Until last week, the BJP was seen as an also-ran; this week, amid the unfolding chaos, it is sensing the political ground open up beneath its feet. Ambition has always been known to be a persuasive glue, but the question always is, whether it’s enough. Meaning, with six months or so to go to the polls, does the BJP have 117 candidates to fight all the seats in the House?
Senior BJP leaders like Home Minister Amit Shah and Nitin Nabin certainly think so. The Tribune ground reports say neither SAD nor BJP have a leg to stand on, alone; together, though, they could be a force to contend with. My colleague Aditi Tandon recently quoted a senior BJP leader, speaking on the condition of anonymity, saying that “nothing can be ruled out in politics”. And so the question this week, as the ground shifts in Punjab : Will BJP and SAD, who had a bitter falling out over the Modi government’s farm laws in 2020, finally kiss and make up?
Certainly, “a week is a long time in politics” is a cliché every politician swears by — except Rahul Gandhi, who seems to have bigger fish to fry, including flying off abroad for a belated 56th birthday celebration, while crucial conversations over a new state chief for Punjab had hardly concluded in Delhi last week. Remember the Congress came second to AAP in the recent urban body elections, indicating that while it is a divided party in the state — at least five self-appointed chief ministerial candidates at last count — a glimmer of loyalty to the idea of the Congress still remains.
SAD’s big challenge, of course, is whether Punjab has been able to forgive it for not taking strong action against those accused of the sin of “beadbi” or sacrilege, which took place back in 2015 in a small town called Bargari, when pages of the holy Guru Granth Sahib were found torn up — SAD was in power at that time.
Certainly, the Opposition this week is accusing Mann of committing the same sin in the alleged video — a charge that Mann and AAP have strongly refuted. That’s why the coming days will define the character of the election campaign ahead. Will the CM be able to weather the storm and prove his innocence? Or will Punjab do to AAP in 2027 what it did to SAD in 2017?
The battle for 2027 is only beginning. The Akal Takht has already ordered that historic gurdwaras across Punjab put up banners that are critical of Mann. Many have complied; but there are also reports that some independent managements as well as those that hold affiliation to the Singh Sabha are not falling in line — not yet. The lines are still unclear this week.
And then there’s that other so-called party, Waris Punjab De (WPD), whose MP from Khadoor Sahib, Amritpal Singh, was elected when he was behind bars in an Assam jail and remains there. As the ground shifts in Punjab, where does WPD fall in the new narrative?
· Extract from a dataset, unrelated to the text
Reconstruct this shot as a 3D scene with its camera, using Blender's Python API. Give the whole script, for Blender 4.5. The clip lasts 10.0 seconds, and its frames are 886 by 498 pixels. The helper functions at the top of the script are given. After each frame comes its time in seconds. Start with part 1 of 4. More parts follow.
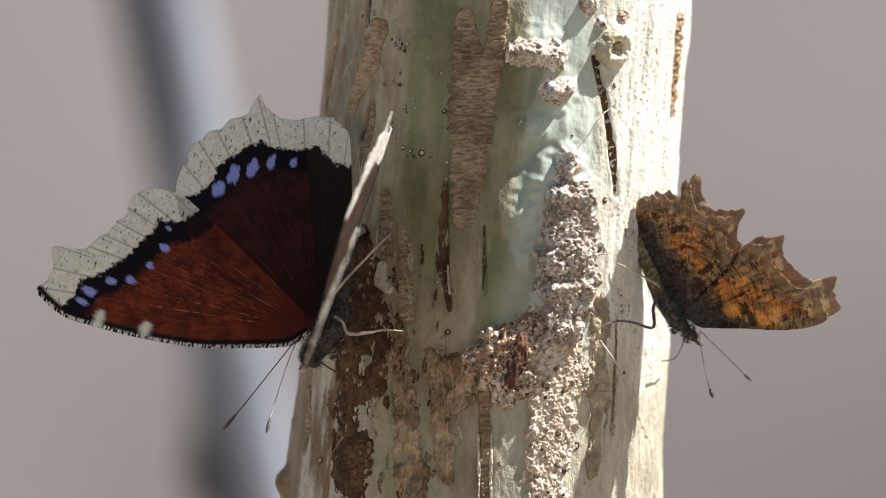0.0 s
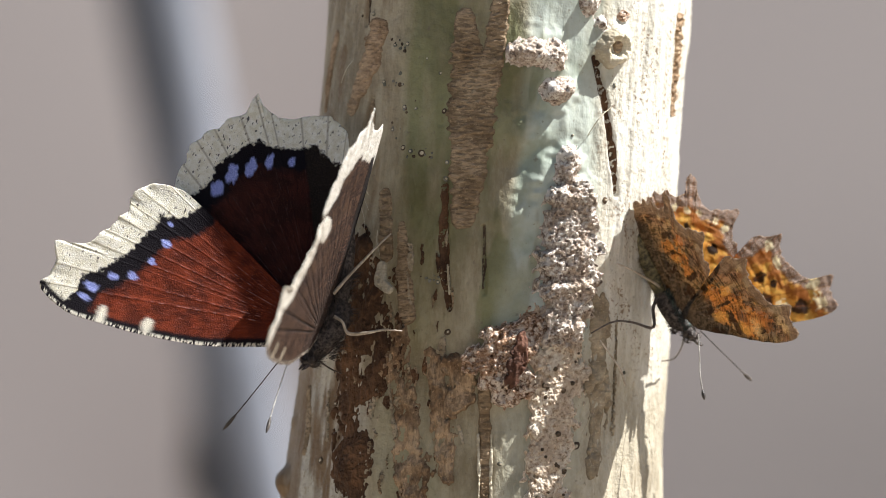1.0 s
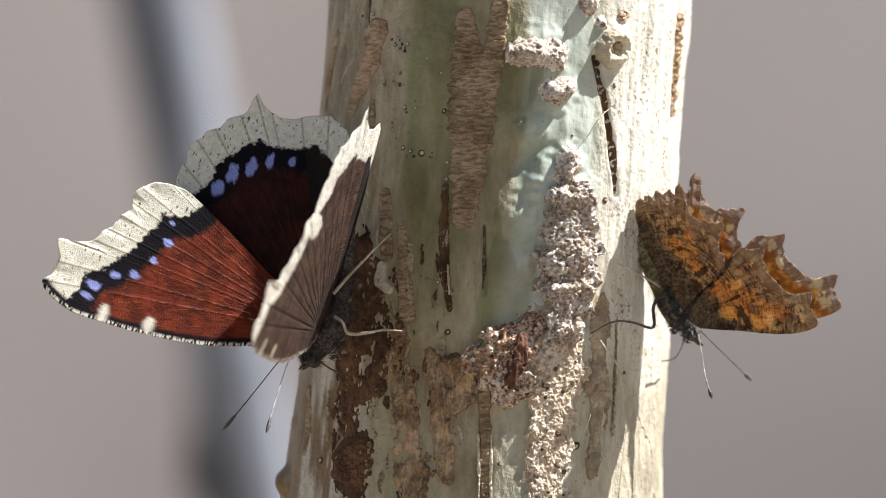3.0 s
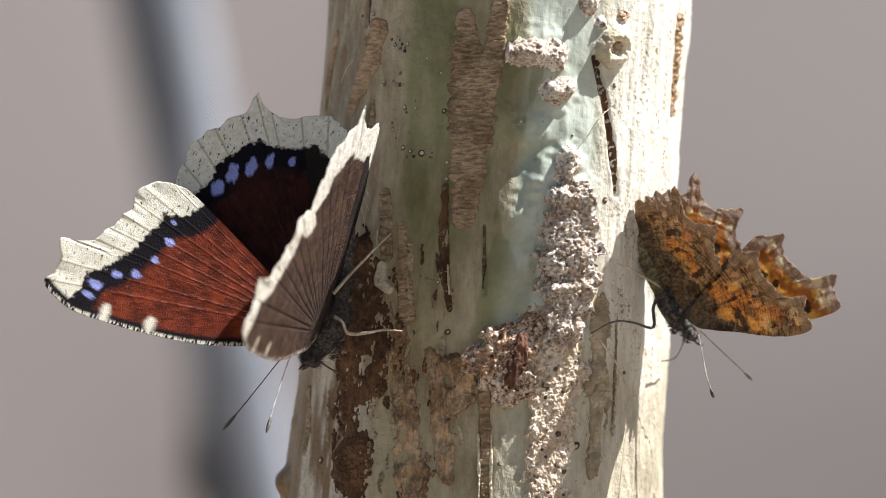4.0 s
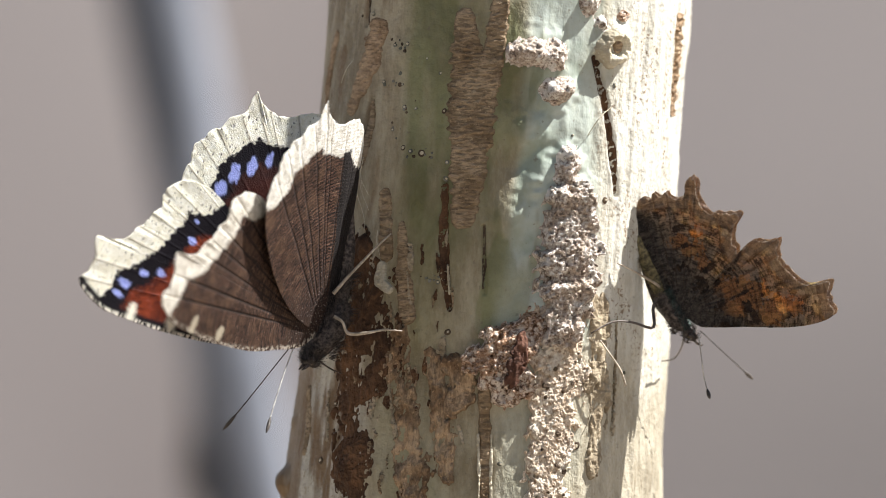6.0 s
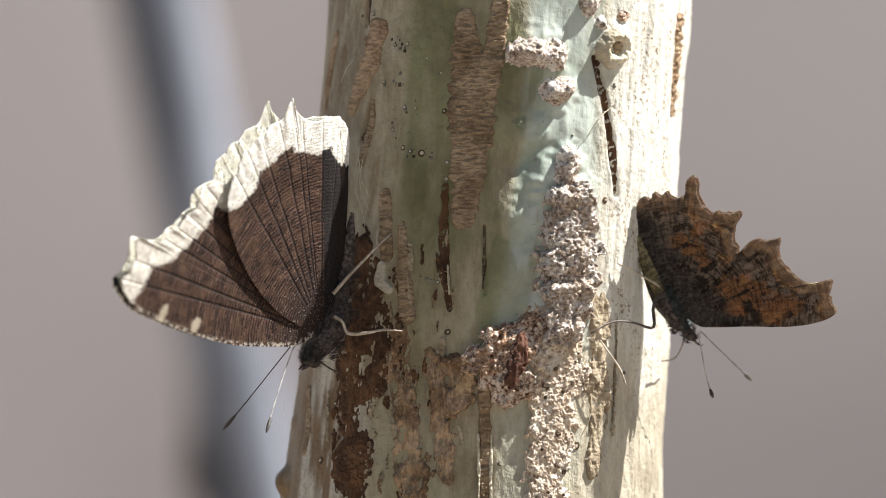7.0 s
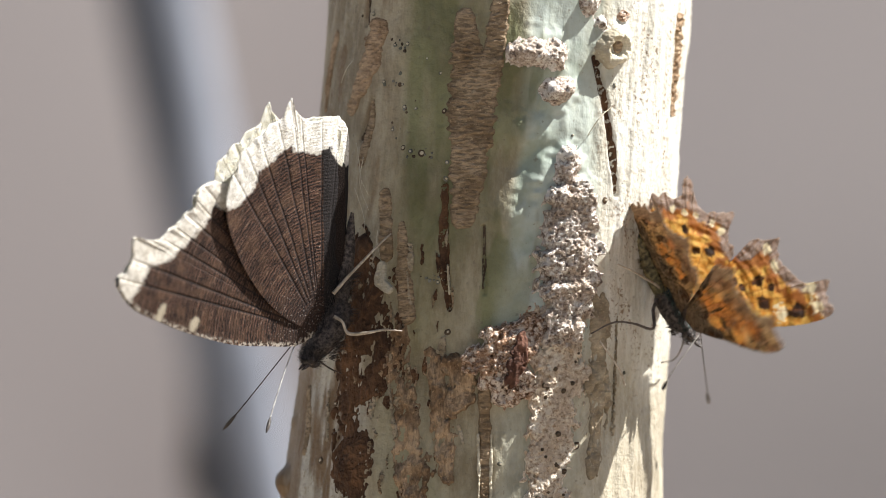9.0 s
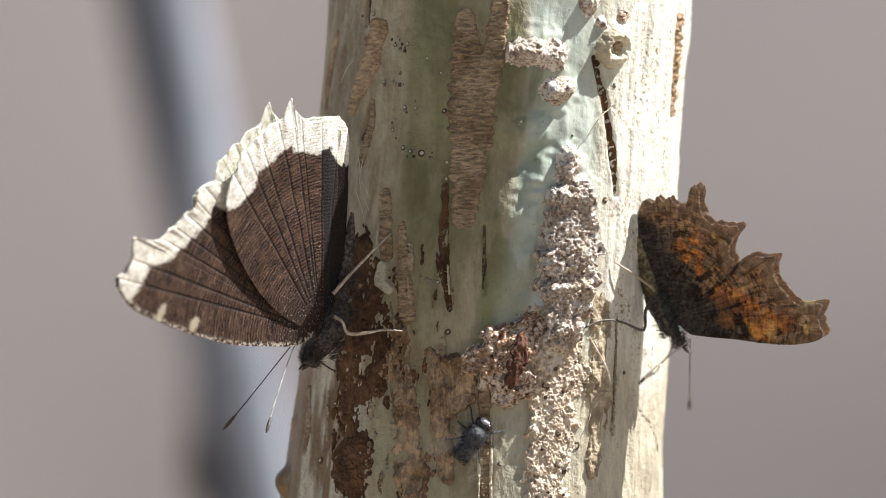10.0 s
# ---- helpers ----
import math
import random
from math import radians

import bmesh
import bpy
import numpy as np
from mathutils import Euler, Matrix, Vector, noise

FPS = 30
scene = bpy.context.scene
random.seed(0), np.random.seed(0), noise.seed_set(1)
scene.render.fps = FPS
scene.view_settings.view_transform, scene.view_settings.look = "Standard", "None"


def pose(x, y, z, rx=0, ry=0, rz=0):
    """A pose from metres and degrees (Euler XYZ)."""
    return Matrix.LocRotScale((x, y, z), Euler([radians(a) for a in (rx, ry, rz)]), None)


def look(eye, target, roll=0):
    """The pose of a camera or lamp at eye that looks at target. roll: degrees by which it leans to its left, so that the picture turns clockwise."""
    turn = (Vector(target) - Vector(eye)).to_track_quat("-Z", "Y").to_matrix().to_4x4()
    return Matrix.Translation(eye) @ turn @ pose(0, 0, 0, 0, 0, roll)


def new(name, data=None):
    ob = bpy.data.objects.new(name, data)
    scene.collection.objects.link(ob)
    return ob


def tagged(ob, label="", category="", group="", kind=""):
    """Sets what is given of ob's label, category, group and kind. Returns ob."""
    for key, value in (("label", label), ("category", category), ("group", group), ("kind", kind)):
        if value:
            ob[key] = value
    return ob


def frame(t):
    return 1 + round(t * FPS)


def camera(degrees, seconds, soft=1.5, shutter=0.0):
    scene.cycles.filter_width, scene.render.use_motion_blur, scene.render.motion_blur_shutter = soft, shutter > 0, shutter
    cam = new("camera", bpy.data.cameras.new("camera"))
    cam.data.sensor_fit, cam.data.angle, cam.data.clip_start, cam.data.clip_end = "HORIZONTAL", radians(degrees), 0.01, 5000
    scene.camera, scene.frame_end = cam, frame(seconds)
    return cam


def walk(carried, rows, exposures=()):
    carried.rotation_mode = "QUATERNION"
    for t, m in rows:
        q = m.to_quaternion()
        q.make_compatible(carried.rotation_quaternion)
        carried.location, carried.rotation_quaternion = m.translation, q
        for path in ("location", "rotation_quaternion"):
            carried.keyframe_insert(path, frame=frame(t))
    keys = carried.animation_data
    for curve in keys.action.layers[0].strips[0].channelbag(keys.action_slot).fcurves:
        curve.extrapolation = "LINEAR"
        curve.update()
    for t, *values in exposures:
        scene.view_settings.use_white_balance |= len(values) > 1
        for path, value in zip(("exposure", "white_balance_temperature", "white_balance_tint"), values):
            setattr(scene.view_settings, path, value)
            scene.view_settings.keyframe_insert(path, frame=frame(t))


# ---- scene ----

As the week ends, the horizon turns muddier and people wonder what tomorrow will bring, here is a screenshot of the state, wildly spinning on an axis hardly of its own making. The Tribune’s reporter in Amritsar, Pawan K Jaiswar, says everyday seizures of heroin and small arms along the India-Pakistan border are rising; police officials explain that drones from across the border are getting more sophisticated, able to beat the radar by flying low and bringing in larger consignments, of drugs and guns.
In Jalandhar, Aparna Banerji’s stories on entire families being wiped out by heroin is an indication of the drug’s monstrous hold. AAP’s ‘Yudh Nashiyan Virudh’, the campaign against drugs, is welcome because it has exposed and excavated this crisis to a significant degree, but the enormity of the challenge means that rehabilitation cannot be limited to name-calling. If Punjab has to be saved, an exhaustive action plan must have everyone, both the ruling party and the Opposition, on board.
Sometimes it gets worse — when drug-running collaborates with arms smuggling. This week in Amritsar, the BJP suspended a local senior leader after the BSF recovered 26 sophisticated weapons, including an AK-47 gun, from his son, allegedly an addict.
Perhaps the last word this week should belong to my colleagues Neha Saini and Rajmeet Singh, who pointed out that political parties like to invoke history to leverage the present — from AAP’s use of Shaheed Bhagat Singh in the 2022 election to BJP’s invocation today of Maharaja Ranjit Singh’s Sarkar-e-Khalsa, a Sikh state that was both secular and inclusive.
And so it goes in Punjab, the past and present mingling, just like its eponymous rivers. Question is whether and how the rivers will find their way to the sea.